President Joe Biden’s Build Back Better legislation, which passed in the House on Friday, includes a multi-billion dollar tax cut for wealthy Americans in blue states while hitting a wide swath of the middle-class with a tax hike.
The House passed Biden’s social spending bill and the cornerstone in his Build Back Better agenda on Friday morning. The bill includes provisions that hike state and local tax deductions, which overwhelmingly favor Democrat-run states, while raising taxes on up to 30% of middle-class earners.
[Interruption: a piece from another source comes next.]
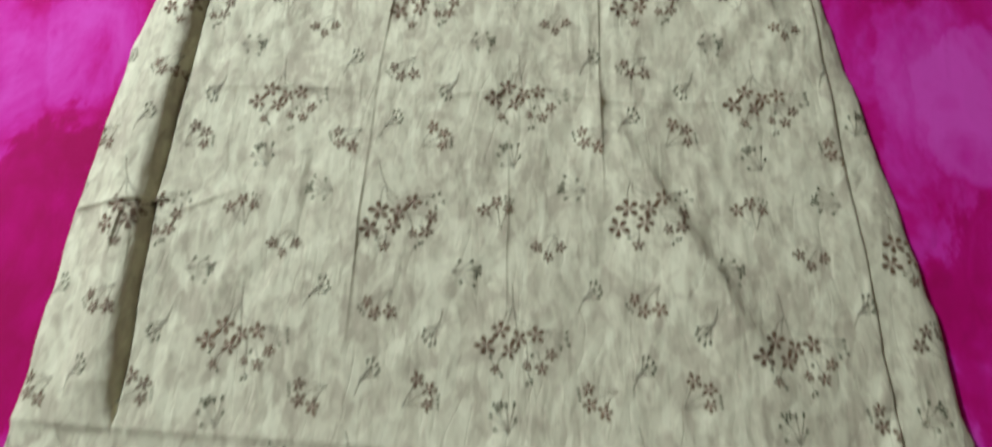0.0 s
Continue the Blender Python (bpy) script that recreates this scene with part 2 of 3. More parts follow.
def drape(x, y):
    """Height of the front of the gown over its own level."""
    z = 0.0028 * lattice_noise(x * 7, y * 3.5) + 0.0015 * lattice_noise(x * 30 + 2 * lattice_noise(x * 9, y * 7), y * 15)
    z = z + 0.0005 * lattice_noise(x * 95 + 9, y * 34)
    d = x - pleat(y)
    k = between(y, -0.68, 0.0, 0.05)
    wide = np.interp(y, [-0.6, -0.3, -0.05], [0.019, 0.017, 0.010])
    lip = np.clip(d / 0.003, 0, 1)
    roll = np.clip(-d / wide, 0, 1)
    roll = np.sqrt(1 - (1 - roll) ** 2) * np.exp(-(np.maximum(-d - wide, 0) / 0.045) ** 2)
    z = z + k * ((1 - lip) * (0.016 * roll * np.clip(wide / 0.017, 0, 1) - 0.006 * np.exp(np.minimum(d, 0) / 0.004)) + lip * 0.003 * np.exp(-np.maximum(d, 0) / 0.03))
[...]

In 2017, then-President Donald Trump signed a tax bill into law that placed a $10,000 cap on the amount of state and local taxes that one could deduct from their federal tax bill. Prior to the cap, one could deduct essentially all state and local taxes (SALT) from the federal tax bill. The cap is set to expire in 2025.
Biden’s social spending bill raises the SALT cap to $80,000 until 2031 before dropping back down to $10,000, according to The Washington Post. The benefits of such a maneuver would accrue mostly to wealthy individuals living in deep blue, high tax states.
According to a 2017 report on SALT deductions by the Tax Foundation: “The state and local tax deduction … expressly favors higher-income earners and state and local governments which impose above-average tax burdens. The deduction’s effect is for lower- and middle-income taxpayers to subsidize more generous spending in wealthier states like California, New York, and New Jersey, reducing the felt cost of higher taxes in those states.”
In total, the SALT cap raise in Biden’s Build Back Better legislation is equivalent to a “$285 billion tax cut that would almost exclusively benefit high-income households over the next five years,” according to the Post.
At the same time, the social spending bill also targets the middle class, hiking taxes on 20% to 30% of households making less than $400,000 a year. As The Daily Wire reported:
The Biden administration’s “Build Back Better” spending bill would raise taxes on many middle-class families, according to a report from the nonpartisan Tax Policy Center, despite the president’s promise to not raise taxes on anyone making [less] than $400,000 per year.
The report found that in the year 2022, when looking at direct taxes only — that is, individual income taxes and payroll taxes — most American families in all income groups except the top 1% would see a tax cut. But when all of the major tax laws are taken into account, TPC reports that “roughly 20 percent to 30 percent of middle-income households would pay more in taxes in 2022.” Those increases would be small, with most low and middle-class families paying about $100 more in taxes.
Biden, both during his campaign and as president, has pledged to not raise taxes on the middle class. White House Press Secretary Jen Psaki repeated the claim in April while fielding questions on Biden’s domestic agenda.